Dans la soirée, vers onze heures, Hérault de Séchelles, en rentrant chez lui, vit avec surprise sa maison investie[1]. Il demanda ce que cela signifiait. Pour toute réponse, on mit sous ses yeux l’ordre d’arrestation dont il était l’objet. Il se récria, protesta, revendiqua le droit d’en référer avant tout au Comité de Sûreté générale. On se contenta de lui objecter que les membres du Comité s’étaient séparés et, tandis qu’on apposait les scellés sur les portes de son appartement, on le conduisit au Luxembourg, où il fut écroué en même temps que Philibert Simond, qui venait d’y arriver.

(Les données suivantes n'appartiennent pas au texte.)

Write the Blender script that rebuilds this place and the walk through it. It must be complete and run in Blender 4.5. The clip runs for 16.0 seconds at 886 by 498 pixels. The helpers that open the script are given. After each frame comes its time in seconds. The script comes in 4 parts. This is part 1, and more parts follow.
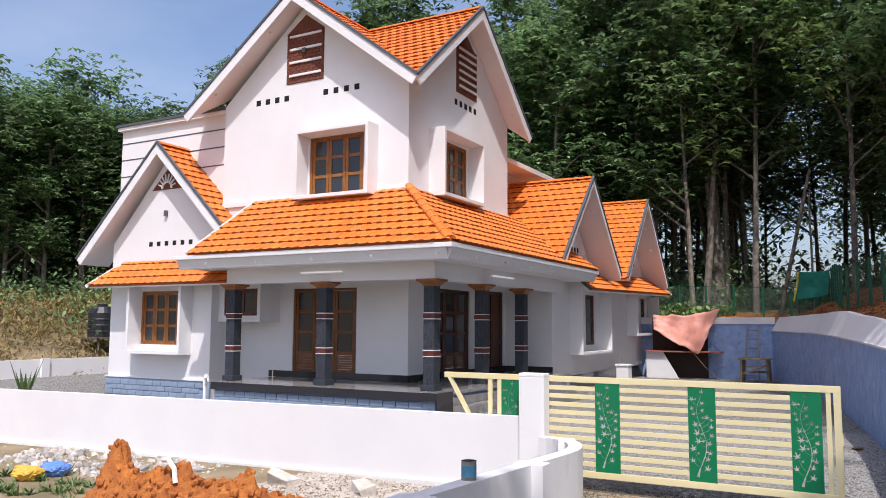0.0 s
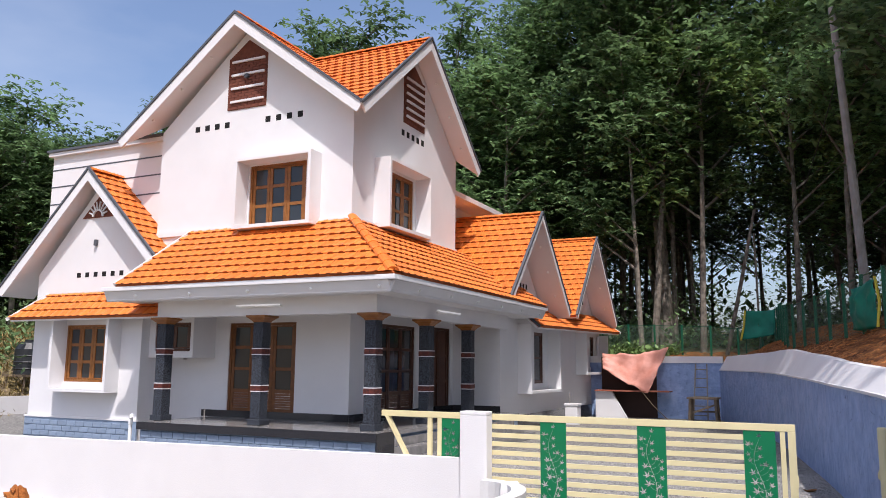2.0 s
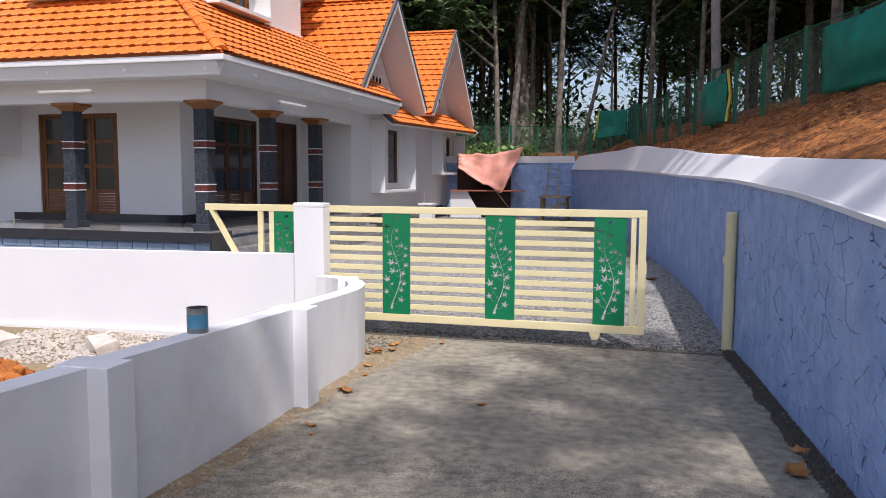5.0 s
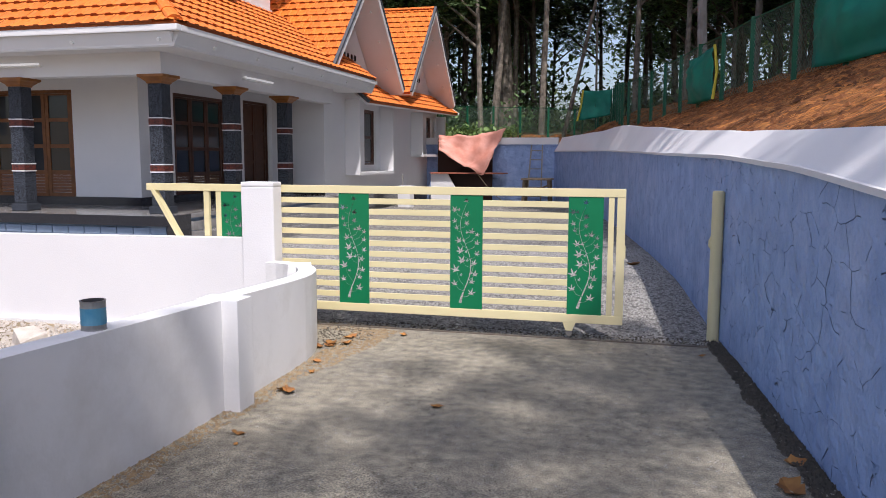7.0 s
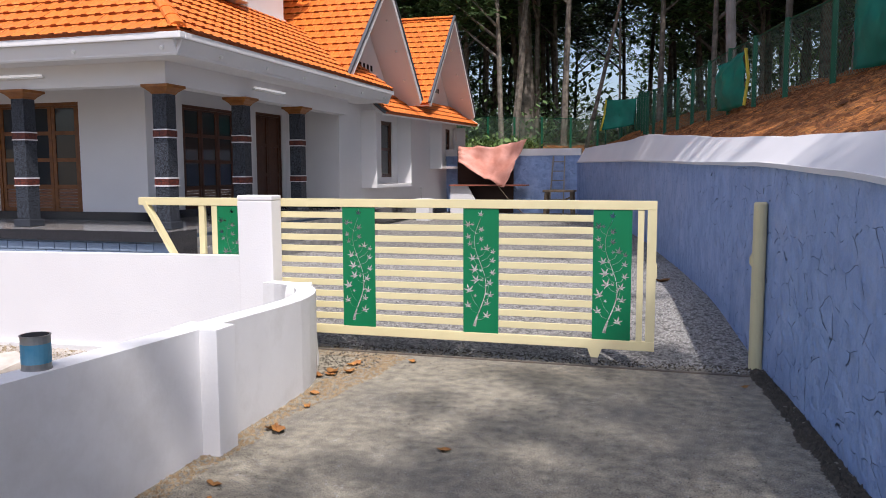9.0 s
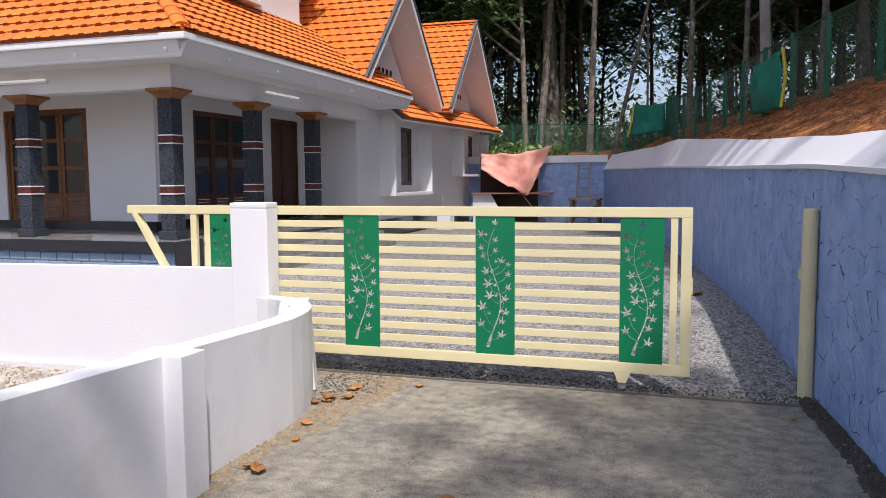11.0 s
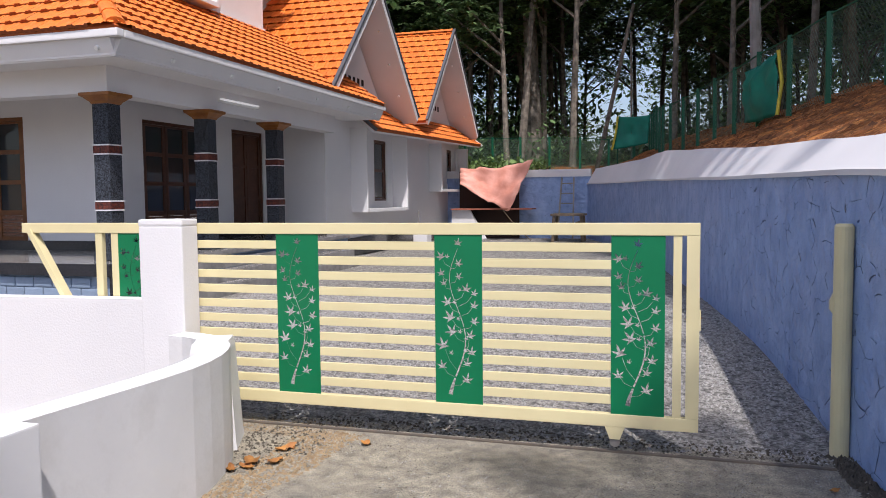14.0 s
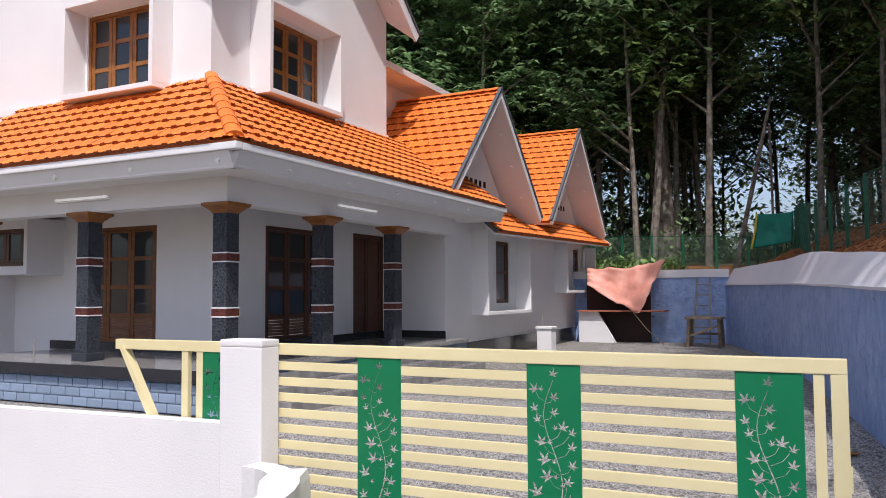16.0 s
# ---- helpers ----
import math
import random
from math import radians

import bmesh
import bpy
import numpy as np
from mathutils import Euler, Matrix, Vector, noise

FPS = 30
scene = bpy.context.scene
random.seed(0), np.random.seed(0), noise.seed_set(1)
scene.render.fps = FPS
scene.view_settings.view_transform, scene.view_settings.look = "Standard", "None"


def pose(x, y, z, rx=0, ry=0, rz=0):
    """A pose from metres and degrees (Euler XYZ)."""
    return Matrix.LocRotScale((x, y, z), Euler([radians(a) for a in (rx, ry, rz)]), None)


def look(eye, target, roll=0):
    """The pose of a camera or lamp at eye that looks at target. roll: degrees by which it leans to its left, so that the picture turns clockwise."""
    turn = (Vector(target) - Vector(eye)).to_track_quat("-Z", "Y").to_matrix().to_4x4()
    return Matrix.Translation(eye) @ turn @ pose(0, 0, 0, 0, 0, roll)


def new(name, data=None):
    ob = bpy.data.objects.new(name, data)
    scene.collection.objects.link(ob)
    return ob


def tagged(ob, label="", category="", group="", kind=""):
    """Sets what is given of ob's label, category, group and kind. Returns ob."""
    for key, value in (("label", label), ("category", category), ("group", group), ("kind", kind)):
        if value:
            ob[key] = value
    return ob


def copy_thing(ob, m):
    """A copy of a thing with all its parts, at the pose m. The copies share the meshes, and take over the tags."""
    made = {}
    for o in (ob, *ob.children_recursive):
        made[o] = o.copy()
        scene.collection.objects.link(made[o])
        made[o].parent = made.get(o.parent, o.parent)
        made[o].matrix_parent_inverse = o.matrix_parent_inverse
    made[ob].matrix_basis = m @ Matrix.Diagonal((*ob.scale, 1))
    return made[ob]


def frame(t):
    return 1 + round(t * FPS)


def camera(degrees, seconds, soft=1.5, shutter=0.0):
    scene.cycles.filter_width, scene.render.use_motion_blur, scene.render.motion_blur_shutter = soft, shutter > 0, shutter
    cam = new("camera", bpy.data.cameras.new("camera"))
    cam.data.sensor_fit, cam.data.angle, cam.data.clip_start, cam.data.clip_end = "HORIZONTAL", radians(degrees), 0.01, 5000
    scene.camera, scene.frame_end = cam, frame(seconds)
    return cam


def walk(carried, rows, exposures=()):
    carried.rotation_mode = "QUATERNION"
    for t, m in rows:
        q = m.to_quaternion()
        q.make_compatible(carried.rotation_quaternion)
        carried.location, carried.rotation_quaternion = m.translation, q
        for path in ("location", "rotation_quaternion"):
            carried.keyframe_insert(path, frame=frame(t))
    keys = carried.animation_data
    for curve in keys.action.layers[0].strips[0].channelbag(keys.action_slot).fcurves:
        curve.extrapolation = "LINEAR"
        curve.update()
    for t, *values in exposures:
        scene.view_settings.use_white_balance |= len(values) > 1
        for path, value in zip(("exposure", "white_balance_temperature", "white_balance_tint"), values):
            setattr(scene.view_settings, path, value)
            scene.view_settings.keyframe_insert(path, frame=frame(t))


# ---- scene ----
cam = camera(59.2, 16.0, soft=0.9)
PATH = [
    (0, (0.012, -0.004, 2.057), (-0.951, 1.738, 2.252), 0.3),
    (0.5, (-0.07, 0.199, 2.056), (-0.976, 1.951, 2.388), 0.3),
    (1, (-0.1, 0.361, 2.04), (-0.982, 2.126, 2.369), 0.5),
    (1.5, (-0.089, 0.474, 2.006), (-0.953, 2.249, 2.325), 0.6),
    (2, (-0.116, 0.59, 1.991), (-0.965, 2.376, 2.287), 0.5),
    (2.5, (-0.173, 0.856, 1.938), (-0.836, 2.732, 2.136), -0.0),
    (3, (-0.203, 0.982, 1.878), (-0.792, 2.893, 1.925), -0.2),
    (3.5, (-0.163, 1.133, 1.812), (-0.745, 3.045, 1.756), 0.3),
    (4, (-0.19, 1.297, 1.781), (-0.75, 3.211, 1.629), 0.5),
    (4.5, (-0.28, 1.49, 1.781), (-0.82, 3.407, 1.6), 0.4),
    (7, (-0.217, 2.424, 1.693), (-0.707, 4.349, 1.46), 0.2),
    (7.5, (-0.167, 2.591, 1.686), (-0.665, 4.515, 1.458), 0.5),
    (8, (-0.202, 2.792, 1.686), (-0.692, 4.719, 1.478), 0.6),
    (8.5, (-0.26, 2.912, 1.684), (-0.759, 4.838, 1.48), 0.5),
    (9, (-0.288, 3.07, 1.67), (-0.835, 4.983, 1.469), -0.2),
    (9.5, (-0.281, 3.229, 1.658), (-0.889, 5.124, 1.459), -0.1),
    (12, (-0.465, 4.088, 1.623), (-1.06, 5.99, 1.454), -0.9),
    (12.5, (-0.519, 4.278, 1.624), (-1.094, 6.186, 1.451), -1.3),
    (13, (-0.494, 4.494, 1.61), (-1.065, 6.403, 1.439), -1.1),
    (13.5, (-0.456, 4.664, 1.593), (-1.025, 6.574, 1.422), -0.7),
    (14, (-0.487, 4.858, 1.589), (-1.061, 6.769, 1.453), -0.6),
    (14.5, (-0.468, 5.015, 1.622), (-1.095, 6.91, 1.499), -0.7),
    (15, (-0.394, 5.147, 1.667), (-1.181, 6.985, 1.605), -0.8),
    (15.5, (-0.382, 5.262, 1.715), (-1.26, 7.058, 1.736), -0.8),
    (16, (-0.415, 5.422, 1.747), (-1.302, 7.211, 1.859), -0.4),
]
walk(cam, [(t, look(eye, target, roll)) for t, eye, target, roll in PATH], exposures=[(0, 0.15, 6200, 17), (14, 0.15, 6200, 17), (16, 0.08, 6200, 17)])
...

Le lendemain, il écrivit à la Convention :

« Enfermé cette nuit dans la prison du Luxembourg, je frémis d’indignation en vous annonçant de quelle absurde et atroce calomnie je me trouve victime. Est-il possible qu’un représentant du peuple se voie privé de sa liberté et enlevé à ses fonctions sur une simple dénonciation qui ne m’a point été communiquée, dont j’ignore le lâche auteur, sans explication préalable, sans que j’aie été appelé ni entendu au Comité de Sûreté générale, suivant l’usage qui s’observe entre nous, et surtout suivant le décret qui charge le Comité de Sûreté générale de prendre connaissance des dénonciations contre les députés. »

En exhalant ces plaintes, le malheureux oubliait qu’il n’était pas un des détenus parmi lesquels il se trouvait jeté subitement qui n’eût eu le droit d’en exprimer de toutes pareilles. Il oubliait que, pour eux aussi, comme pour les victimes déjà sacrifiées, on s’était contenté de « simples dénonciations ; » qu’on ne les avait même pas confrontés avec leurs accusateurs ; et que, pour les frapper plus sûrement, on avait violé les règles de la justice, les lois de défense, les devoirs que commande le respect de la liberté et de la vie humaine. Ces crimes, il les avait approuvés ; il en avait, par ses votes, préparé et facilité l’exécution. Comment pouvait-il s’étonner d’être à son tour frappé par les armes qu’il avait mises aux mains des bourreaux !

  1. C’est lui-même qui le raconte dans la lettre citée plus haut, dont l’original existe aux Archives nationales.